Mayweather, Pacquiao say fans will get their money’s worth

LOS ANGELES — Floyd Mayweather Jr. and Manny Pacquiao promised plenty of action when the welterweight superstars meet May 2 at the MGM Grand Garden in one of the most anticipated boxing matches in decades.

For the price of a ticket that night, they better bring it.

The prices were revealed Wednesday at the end of a news conference at the Nokia Theatre to officially announce the fight. The cheapest ticket will be $1,500, with ringside seats going for $7,500. There will be a limited public sale, but the date for the sale was not announced.

The price for the pay per view also will be announced at a later date.

“This fight is tremendous, and the interest is tremendous,” said Top Rank chairman Bob Arum, who is Pacquiao’s longtime promoter and promoted Mayweather early in his career. “Is it the biggest fight of all time? That’s a silly question. You’re trying to compare eras, and I don’t know that you can. All I know is this is the biggest fight so far this century.”

When asked if the fight can live up to the hype, Mayweather said: “Hopefully. The only thing the fighters have to do is go out and perform and do what we do best.”

Pacquiao said: “I’ve been preparing in my mind for this fight for five years, and now I have the chance to execute what I’ve been planning.”

Mayweather (47-0, 26 knockouts) looked relaxed in talking to reporters about the fight.

“It’s all about the best fighting the best,” he said. “My style and Manny’s style makes for a great fight. We want to be first and be smart in the ring. That’s how we prepare for every fight.”

Pacquiao, who is always at ease with the press, is settling into his prefight camp routine at trainer Freddie Roach’s gym in nearby Hollywood, Calif. He said it’s about taking advantage of a great opportunity to cement his legacy as one of the sport’s greatest.

“This fight is important for boxing history,” Pacquiao said. “We don’t want to leave a question mark in the minds of the fans.”

Both fighters said their meeting in Miami in late January during and after a Miami Heat basketball game was critical to the fight getting made.

“It really came down to my team and his team sitting down and communicating and being on the same page,” Mayweather said of the one-hour meeting at Pacquiao’s hotel room after the game. “After we talked, I thought we could do business.”

Pacquiao (57-5-2, 38 KOs) said he didn’t remember saying too much in that meeting.

“He said there’s got to be two sides — an ‘A’ side and a ‘B’ side,” Pacquiao said. “I told him I was OK being the ‘B’ side.”

He should be.
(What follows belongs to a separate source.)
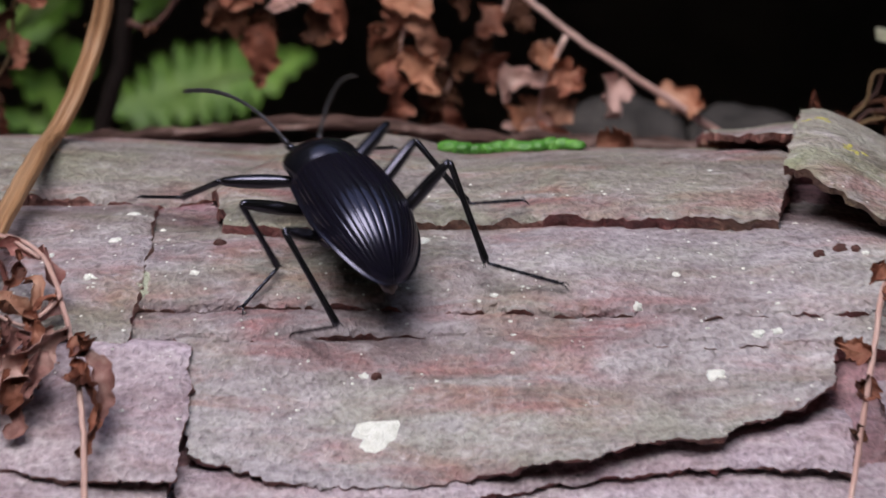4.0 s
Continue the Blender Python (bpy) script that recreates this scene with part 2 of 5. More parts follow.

It’s a 60-40 split for Mayweather, and with a live gate expected to top $50 million and record pay-per-view numbers expected, both fighters will do very well financially. Mayweather’s projected $120 million purse is likely to go up, as is the $80 million Pacquiao is expected to make.

Both fighters have begun training and say they’re happy with their work. Mayweather, who never lacks for confidence, said Pacquiao being a southpaw doesn’t worry him.

“We’ve got 10 different sparring partners in training camp,” Mayweather said. “We’ve got Zab Judah. We’ve got Chop Chop Corley. We’re preparing for many different looks.

“But last I checked, I fought eight southpaws and I’m still undefeated.”

Mayweather said he isn’t preparing any differently for Pacquiao than he would for any of his previous opponents.

“When I look at a fighter, I can figure out right away what he does good,” Mayweather said. “My challenge is to figure out Manny Pacquiao.”

Roach said: “I love challenges. And this is the biggest challenge of my life. We’re fighting the best fighter in the world, and we’re going to kick his ass.”

Roach said that unlike previous Pacquiao camps, he’s intent on keeping the distractions to a minimum. To prove his point, he booted comedian David Chappelle from the Wild Card Gym the other day.

“There were just a few of us in the gym, maybe five of us, and I asked Manny, ‘Don’t you like this better?’” Roach said. “I have a rule for this fight that if you’re a body in the gym and you’re not doing something, then get the (expletive) out.”

Of course, Mayweather’s father and trainer, Floyd Sr., couldn’t stay quiet Wednesday. He called Pacquiao “just another opponent,” and regarding Roach, he said, “Pfffft. What do you do with a Roach? You spray him.”

Both camps have been able to work together, and Arum sees no reason why that will change. To prove his point, he and Mayweather shook hands at the dais during the news conference, which was attended by more than 700 journalists.

“Why should it change?” Arum said. “The only ones who don’t need to get along are Pacquiao and Mayweather.”